▶ Material provided
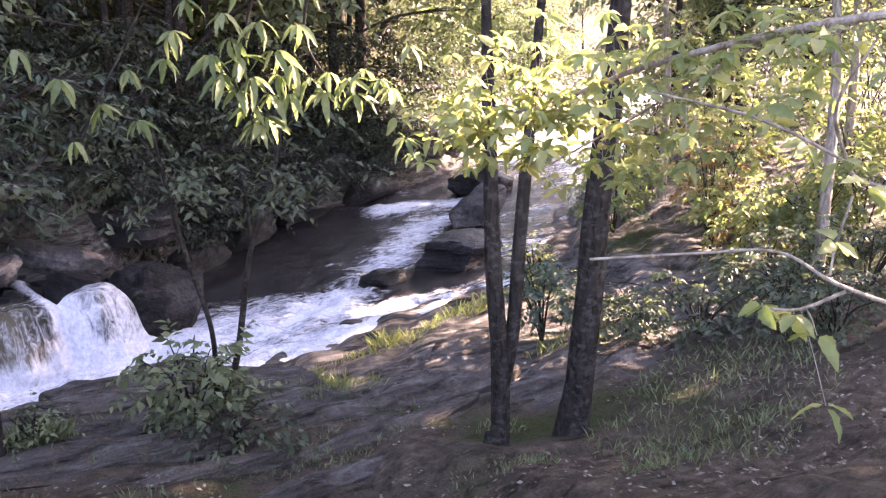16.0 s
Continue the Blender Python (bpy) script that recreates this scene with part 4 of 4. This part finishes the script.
for i, s_ in enumerate(np.arange(-16.5, 19, 3.3)):
    x, y = BELT_MID + SUN_WAY * BELT_FAR + BELT_WAY * s_
    mine = []
    for k, (cs, zz) in enumerate(cells):
        if abs(cs - s_) <= 1.65:
            cx, cy = BELT_MID + SUN_WAY * (BELT_FAR + 0.35 * ((k % 3) - 1)) + BELT_WAY * cs
            mine.append((float(cx), float(cy), zz, 0.42, 0.42, 0.4, 27))
    tall_tree(float(x), float(y), 27.0, mine, 800 + i)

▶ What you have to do
Output the data above without changes, apart from leaving out the pictures.

▶ Task output
16.0 s
Continue the Blender Python (bpy) script that recreates this scene with part 4 of 4. This part finishes the script.
for i, s_ in enumerate(np.arange(-16.5, 19, 3.3)):
    x, y = BELT_MID + SUN_WAY * BELT_FAR + BELT_WAY * s_
    mine = []
    for k, (cs, zz) in enumerate(cells):
        if abs(cs - s_) <= 1.65:
            cx, cy = BELT_MID + SUN_WAY * (BELT_FAR + 0.35 * ((k % 3) - 1)) + BELT_WAY * cs
            mine.append((float(cx), float(cy), zz, 0.42, 0.42, 0.4, 27))
    tall_tree(float(x), float(y), 27.0, mine, 800 + i)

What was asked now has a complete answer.